-- START OF Records for this exercise --

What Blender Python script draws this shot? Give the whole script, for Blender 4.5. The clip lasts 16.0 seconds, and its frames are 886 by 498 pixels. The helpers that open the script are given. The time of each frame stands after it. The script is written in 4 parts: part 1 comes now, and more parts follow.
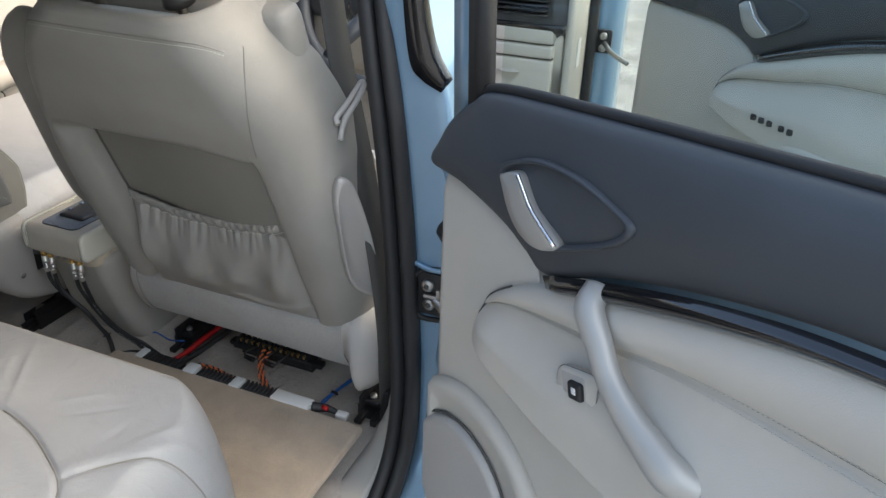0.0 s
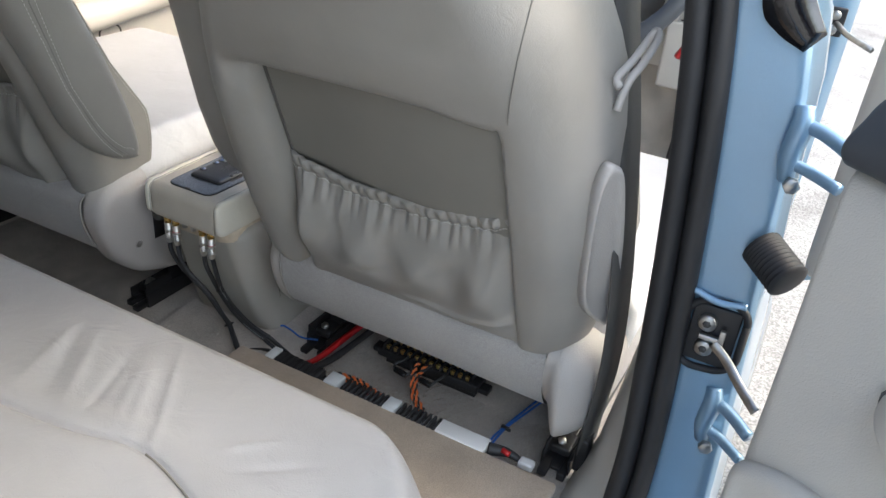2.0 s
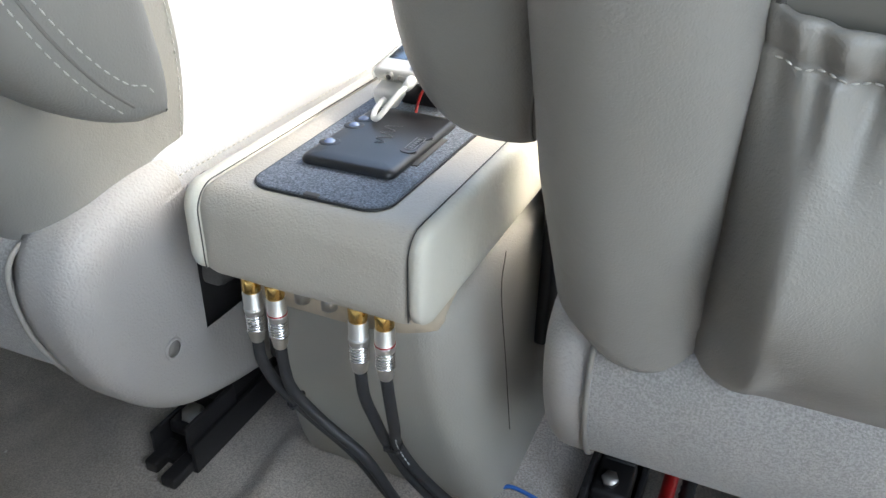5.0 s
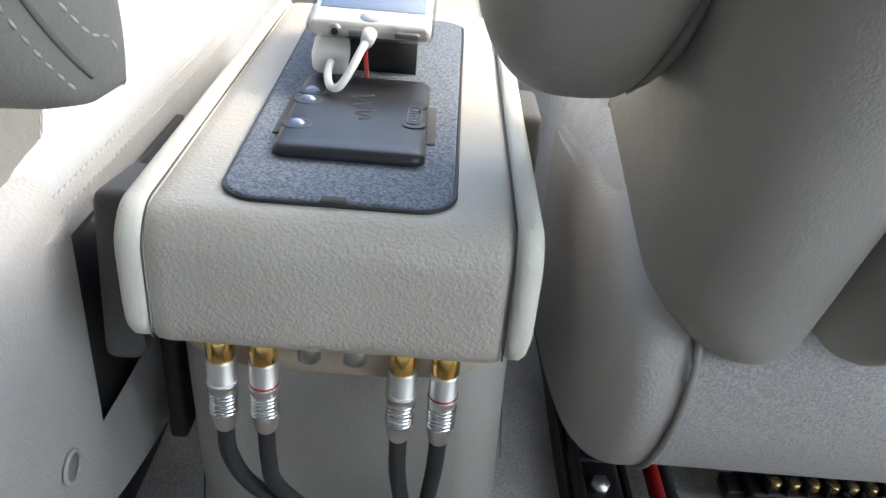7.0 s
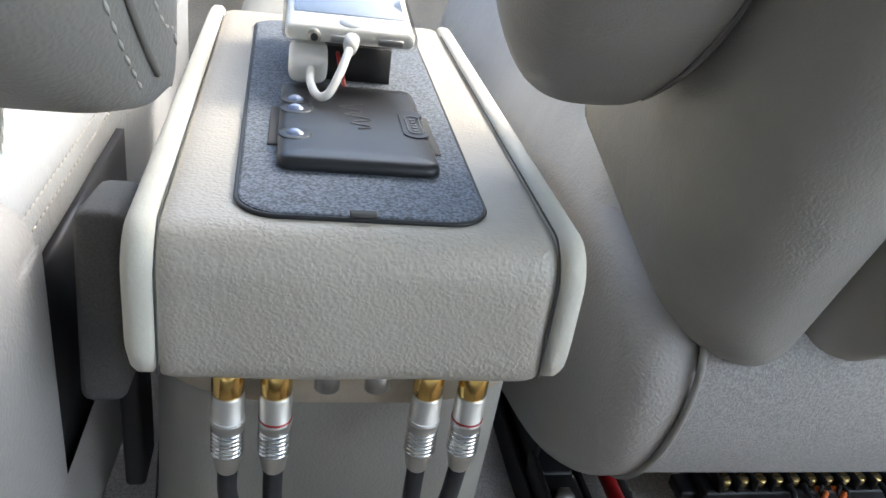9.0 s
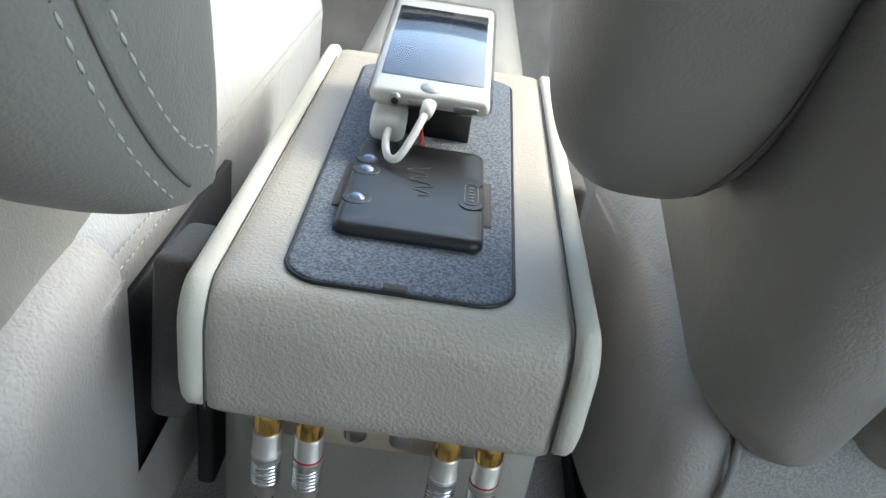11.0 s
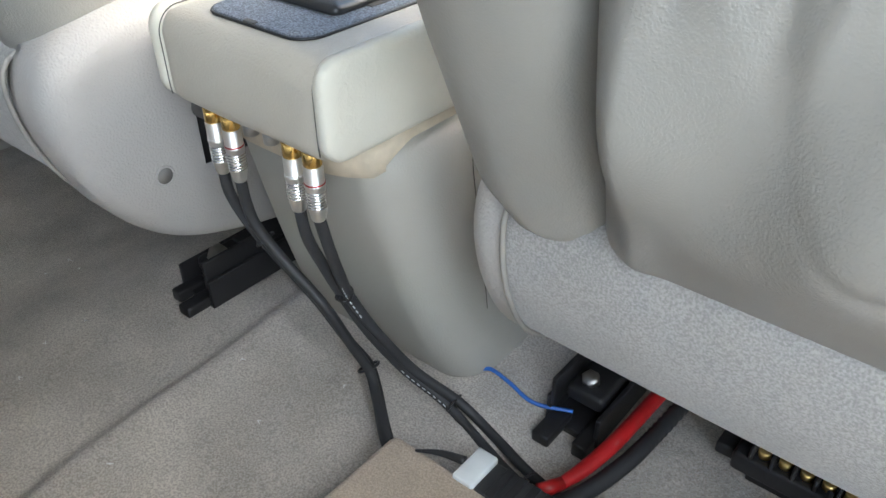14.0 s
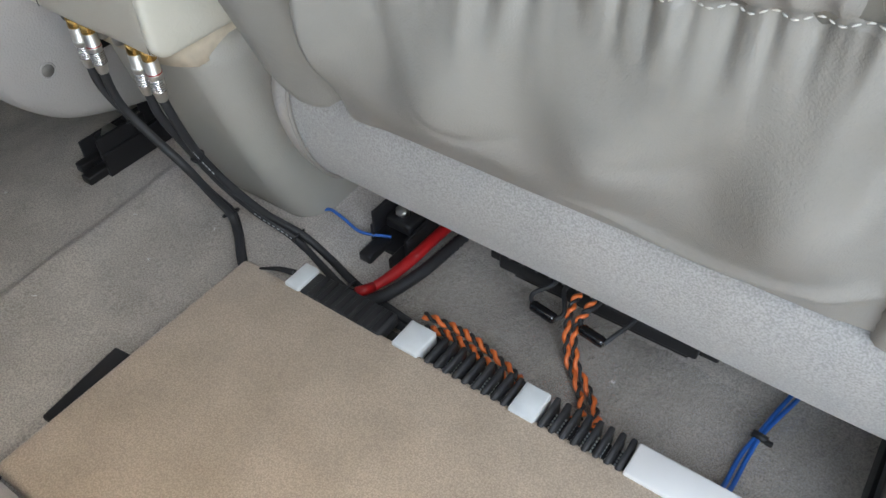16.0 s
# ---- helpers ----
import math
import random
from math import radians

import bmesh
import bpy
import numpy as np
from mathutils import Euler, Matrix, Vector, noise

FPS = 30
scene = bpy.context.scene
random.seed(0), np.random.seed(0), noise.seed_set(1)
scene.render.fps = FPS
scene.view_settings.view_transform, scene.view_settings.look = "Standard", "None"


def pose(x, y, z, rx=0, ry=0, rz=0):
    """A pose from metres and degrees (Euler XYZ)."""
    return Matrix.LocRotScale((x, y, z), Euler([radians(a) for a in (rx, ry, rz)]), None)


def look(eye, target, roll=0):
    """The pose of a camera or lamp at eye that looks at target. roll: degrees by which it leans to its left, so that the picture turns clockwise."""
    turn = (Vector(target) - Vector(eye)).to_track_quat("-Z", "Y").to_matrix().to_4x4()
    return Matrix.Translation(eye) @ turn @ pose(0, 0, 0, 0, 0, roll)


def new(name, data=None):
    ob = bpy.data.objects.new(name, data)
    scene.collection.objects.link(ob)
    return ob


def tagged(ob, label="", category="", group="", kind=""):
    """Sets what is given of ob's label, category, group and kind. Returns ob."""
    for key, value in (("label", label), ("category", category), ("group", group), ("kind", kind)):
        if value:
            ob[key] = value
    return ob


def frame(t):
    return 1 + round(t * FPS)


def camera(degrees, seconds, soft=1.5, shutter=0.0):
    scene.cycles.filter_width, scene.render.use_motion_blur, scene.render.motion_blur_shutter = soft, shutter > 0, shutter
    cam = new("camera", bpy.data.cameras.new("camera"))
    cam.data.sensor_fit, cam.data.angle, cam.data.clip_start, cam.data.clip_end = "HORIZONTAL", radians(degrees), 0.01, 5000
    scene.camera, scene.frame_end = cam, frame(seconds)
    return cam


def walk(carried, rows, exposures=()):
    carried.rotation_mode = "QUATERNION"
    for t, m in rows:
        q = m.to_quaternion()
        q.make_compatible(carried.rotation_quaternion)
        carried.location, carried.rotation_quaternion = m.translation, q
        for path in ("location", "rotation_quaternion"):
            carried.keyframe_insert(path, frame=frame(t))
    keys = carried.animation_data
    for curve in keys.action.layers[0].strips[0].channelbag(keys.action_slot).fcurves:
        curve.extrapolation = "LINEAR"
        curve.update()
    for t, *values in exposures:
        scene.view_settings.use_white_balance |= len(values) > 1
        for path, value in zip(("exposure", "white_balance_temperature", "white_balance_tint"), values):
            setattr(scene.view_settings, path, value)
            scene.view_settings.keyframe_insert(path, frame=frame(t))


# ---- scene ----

-- END OF Records for this exercise --
-- START OF Records for this exercise --

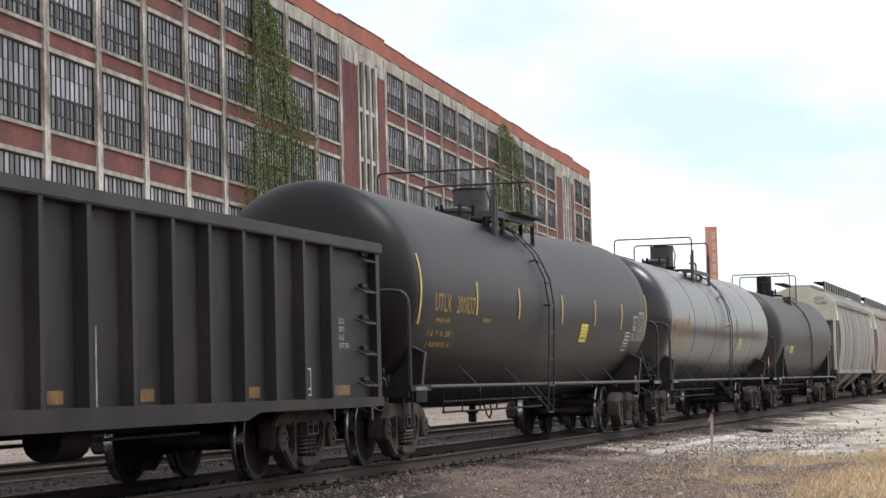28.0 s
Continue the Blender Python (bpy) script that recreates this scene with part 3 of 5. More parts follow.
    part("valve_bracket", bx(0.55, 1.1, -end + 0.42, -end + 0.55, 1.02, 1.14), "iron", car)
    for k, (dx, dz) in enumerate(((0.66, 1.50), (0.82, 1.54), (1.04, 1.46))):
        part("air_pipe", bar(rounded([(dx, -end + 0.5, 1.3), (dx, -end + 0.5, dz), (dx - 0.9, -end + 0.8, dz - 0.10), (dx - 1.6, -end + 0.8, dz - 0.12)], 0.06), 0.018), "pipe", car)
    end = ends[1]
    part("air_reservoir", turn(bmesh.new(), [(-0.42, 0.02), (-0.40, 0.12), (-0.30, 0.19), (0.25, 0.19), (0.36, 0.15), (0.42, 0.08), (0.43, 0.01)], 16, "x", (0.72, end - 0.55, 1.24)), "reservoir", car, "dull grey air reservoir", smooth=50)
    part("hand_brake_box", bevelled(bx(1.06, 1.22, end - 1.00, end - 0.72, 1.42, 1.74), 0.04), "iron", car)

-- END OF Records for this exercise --

*Short problem*
Print exactly the lines above from the one with "import bmesh" to the one with "scene.render.fps = FPS", including both.

*Final result*
import bmesh
import bpy
import numpy as np
from mathutils import Euler, Matrix, Vector, noise

FPS = 30
scene = bpy.context.scene
random.seed(0), np.random.seed(0), noise.seed_set(1)
scene.render.fps = FPS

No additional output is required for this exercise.